* _To be done_:
Search the records for the word "Python" and pick out every line that has it.

* _Records_:

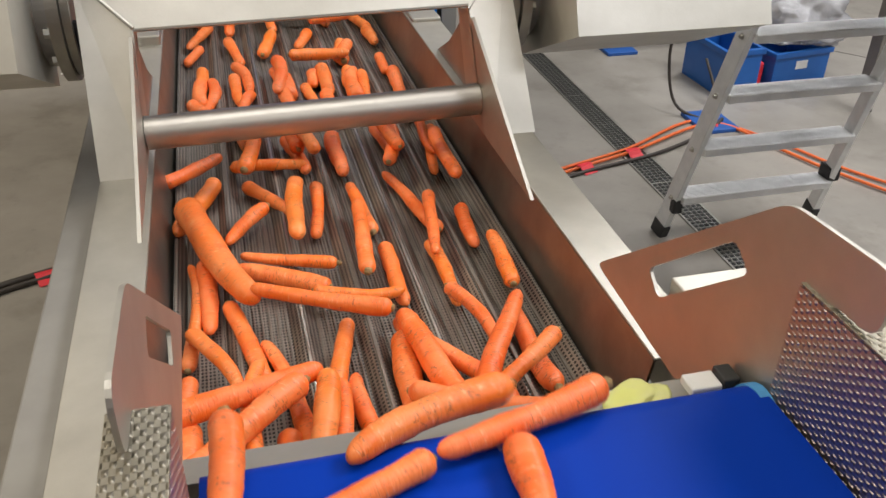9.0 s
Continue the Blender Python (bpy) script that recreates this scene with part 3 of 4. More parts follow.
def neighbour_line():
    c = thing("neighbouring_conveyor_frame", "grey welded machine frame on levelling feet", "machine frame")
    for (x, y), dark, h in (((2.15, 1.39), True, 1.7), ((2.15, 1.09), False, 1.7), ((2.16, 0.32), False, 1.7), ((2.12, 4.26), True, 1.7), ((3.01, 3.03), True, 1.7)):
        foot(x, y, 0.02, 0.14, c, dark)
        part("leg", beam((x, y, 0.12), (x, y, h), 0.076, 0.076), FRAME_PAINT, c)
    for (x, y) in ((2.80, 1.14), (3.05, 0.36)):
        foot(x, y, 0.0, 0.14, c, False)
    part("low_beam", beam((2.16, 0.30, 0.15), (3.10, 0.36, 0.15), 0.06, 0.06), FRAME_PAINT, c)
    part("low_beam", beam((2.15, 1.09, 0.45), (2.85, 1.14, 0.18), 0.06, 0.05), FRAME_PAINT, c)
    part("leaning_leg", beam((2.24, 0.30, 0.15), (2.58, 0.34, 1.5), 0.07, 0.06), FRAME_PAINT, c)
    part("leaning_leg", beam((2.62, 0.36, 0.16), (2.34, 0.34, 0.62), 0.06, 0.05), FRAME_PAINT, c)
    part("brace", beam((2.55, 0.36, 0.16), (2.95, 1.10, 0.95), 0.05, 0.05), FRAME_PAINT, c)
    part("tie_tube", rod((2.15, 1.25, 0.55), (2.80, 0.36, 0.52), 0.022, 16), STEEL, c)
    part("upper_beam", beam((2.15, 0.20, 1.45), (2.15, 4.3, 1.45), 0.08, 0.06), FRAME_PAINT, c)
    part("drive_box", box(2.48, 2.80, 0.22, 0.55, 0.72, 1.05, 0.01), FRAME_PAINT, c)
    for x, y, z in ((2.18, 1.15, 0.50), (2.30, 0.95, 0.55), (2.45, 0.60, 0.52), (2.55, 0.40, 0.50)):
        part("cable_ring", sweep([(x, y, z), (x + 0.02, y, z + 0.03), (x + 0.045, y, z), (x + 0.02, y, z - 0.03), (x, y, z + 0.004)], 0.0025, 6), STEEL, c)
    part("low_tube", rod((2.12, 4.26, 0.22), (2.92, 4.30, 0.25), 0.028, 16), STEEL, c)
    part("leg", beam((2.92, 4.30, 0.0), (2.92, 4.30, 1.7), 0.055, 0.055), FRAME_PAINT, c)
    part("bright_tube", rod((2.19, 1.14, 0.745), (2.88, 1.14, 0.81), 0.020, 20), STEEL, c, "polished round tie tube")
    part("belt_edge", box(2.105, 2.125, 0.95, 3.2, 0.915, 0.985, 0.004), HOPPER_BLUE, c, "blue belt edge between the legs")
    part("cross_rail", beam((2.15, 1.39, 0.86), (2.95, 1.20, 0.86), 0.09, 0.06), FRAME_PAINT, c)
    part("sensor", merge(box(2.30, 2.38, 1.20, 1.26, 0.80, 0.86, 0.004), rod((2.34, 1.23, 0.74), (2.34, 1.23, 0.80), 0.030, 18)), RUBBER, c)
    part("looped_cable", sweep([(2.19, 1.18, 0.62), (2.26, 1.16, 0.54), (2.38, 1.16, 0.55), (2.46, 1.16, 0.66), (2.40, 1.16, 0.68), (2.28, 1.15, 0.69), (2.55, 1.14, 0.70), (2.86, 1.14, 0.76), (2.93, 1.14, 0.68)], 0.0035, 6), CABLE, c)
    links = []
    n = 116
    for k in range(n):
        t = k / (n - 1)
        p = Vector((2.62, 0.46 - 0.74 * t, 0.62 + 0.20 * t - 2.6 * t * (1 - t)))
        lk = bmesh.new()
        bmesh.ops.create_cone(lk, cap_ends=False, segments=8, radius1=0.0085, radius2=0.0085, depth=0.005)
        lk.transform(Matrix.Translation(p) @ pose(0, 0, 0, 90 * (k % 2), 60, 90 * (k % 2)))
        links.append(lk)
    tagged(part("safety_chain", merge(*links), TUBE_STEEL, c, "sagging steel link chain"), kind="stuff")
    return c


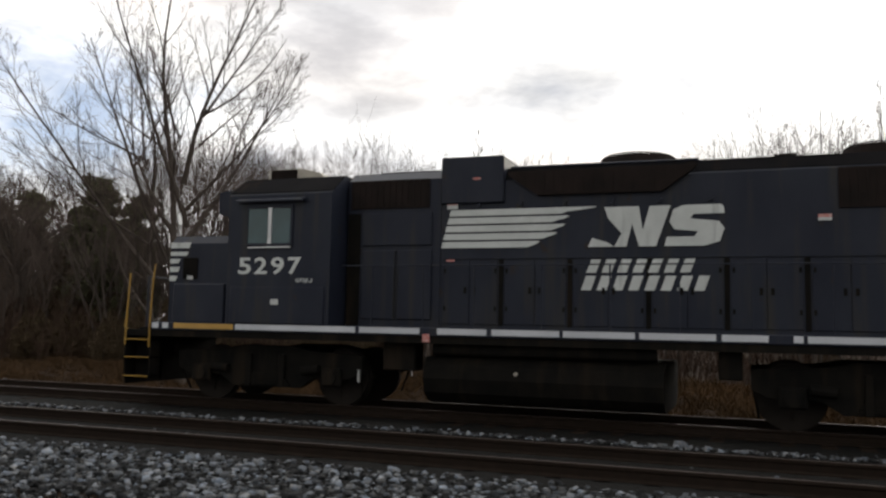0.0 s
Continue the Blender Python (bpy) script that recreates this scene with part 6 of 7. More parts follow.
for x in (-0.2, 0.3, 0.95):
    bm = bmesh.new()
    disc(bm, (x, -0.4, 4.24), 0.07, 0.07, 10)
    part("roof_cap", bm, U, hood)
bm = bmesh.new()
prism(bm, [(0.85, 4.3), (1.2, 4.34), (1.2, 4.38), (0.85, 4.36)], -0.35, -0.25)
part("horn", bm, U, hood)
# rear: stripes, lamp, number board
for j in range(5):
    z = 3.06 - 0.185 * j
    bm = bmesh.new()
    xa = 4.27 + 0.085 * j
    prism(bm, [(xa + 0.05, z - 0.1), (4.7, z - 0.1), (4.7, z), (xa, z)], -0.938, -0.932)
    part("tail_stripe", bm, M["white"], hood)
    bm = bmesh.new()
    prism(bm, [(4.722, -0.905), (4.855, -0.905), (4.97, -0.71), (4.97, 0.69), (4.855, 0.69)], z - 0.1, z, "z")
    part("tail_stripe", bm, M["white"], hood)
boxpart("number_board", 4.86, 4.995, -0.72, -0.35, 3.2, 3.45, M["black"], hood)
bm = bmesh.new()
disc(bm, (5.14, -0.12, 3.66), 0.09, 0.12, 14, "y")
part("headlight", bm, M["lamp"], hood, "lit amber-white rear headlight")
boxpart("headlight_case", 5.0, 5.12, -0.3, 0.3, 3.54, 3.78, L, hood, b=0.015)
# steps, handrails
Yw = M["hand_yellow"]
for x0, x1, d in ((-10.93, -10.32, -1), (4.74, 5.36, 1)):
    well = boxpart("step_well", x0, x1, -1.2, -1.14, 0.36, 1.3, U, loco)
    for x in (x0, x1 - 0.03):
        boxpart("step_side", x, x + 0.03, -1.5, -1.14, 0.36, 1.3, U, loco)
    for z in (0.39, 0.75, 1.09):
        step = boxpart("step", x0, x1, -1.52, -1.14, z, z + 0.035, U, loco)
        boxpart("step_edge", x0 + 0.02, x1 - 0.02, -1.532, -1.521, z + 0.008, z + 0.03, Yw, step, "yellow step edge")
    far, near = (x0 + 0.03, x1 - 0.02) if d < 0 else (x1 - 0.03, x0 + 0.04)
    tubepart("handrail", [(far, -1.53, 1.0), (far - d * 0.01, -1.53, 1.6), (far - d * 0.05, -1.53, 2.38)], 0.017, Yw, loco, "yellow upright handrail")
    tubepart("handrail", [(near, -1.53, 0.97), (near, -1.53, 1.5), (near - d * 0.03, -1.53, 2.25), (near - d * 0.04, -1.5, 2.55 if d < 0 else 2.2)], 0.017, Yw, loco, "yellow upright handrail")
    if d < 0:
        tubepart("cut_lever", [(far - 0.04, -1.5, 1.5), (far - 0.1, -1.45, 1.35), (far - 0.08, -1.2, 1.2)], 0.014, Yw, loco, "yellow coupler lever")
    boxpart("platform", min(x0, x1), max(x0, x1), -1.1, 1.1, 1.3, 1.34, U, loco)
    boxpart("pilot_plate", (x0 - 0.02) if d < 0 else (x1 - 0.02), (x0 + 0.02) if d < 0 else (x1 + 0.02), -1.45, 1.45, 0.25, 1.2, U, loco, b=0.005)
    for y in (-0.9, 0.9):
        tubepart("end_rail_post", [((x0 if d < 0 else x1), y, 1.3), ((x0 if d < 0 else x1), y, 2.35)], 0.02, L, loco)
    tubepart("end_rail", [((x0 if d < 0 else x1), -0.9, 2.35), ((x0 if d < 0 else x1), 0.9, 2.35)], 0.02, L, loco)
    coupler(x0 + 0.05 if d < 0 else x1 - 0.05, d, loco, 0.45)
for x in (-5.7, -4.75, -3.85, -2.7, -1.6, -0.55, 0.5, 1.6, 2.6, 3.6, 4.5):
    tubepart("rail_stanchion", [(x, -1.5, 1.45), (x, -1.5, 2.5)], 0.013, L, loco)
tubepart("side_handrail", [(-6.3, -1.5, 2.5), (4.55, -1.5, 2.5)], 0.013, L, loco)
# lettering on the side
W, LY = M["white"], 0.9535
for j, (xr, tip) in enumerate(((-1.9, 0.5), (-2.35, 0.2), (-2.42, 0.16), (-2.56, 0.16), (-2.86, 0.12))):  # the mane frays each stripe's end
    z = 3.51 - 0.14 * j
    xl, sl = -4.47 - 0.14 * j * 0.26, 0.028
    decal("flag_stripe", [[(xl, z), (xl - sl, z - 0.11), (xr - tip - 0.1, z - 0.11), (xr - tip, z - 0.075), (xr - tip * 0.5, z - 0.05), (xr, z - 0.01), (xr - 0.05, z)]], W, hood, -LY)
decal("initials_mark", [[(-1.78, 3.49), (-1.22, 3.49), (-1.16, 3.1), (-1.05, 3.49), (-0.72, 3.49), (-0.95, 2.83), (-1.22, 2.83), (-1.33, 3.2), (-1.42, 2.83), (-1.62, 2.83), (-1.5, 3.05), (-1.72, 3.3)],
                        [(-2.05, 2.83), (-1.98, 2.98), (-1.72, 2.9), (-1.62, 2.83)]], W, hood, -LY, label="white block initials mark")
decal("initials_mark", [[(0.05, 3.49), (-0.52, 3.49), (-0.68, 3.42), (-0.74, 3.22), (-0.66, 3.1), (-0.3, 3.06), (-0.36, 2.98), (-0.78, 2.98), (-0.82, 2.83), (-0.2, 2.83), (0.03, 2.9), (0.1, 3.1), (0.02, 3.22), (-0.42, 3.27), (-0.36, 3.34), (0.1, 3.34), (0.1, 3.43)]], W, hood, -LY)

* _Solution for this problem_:
Continue the Blender Python (bpy) script that recreates this scene with part 3 of 4. More parts follow.
Continue the Blender Python (bpy) script that recreates this scene with part 6 of 7. More parts follow.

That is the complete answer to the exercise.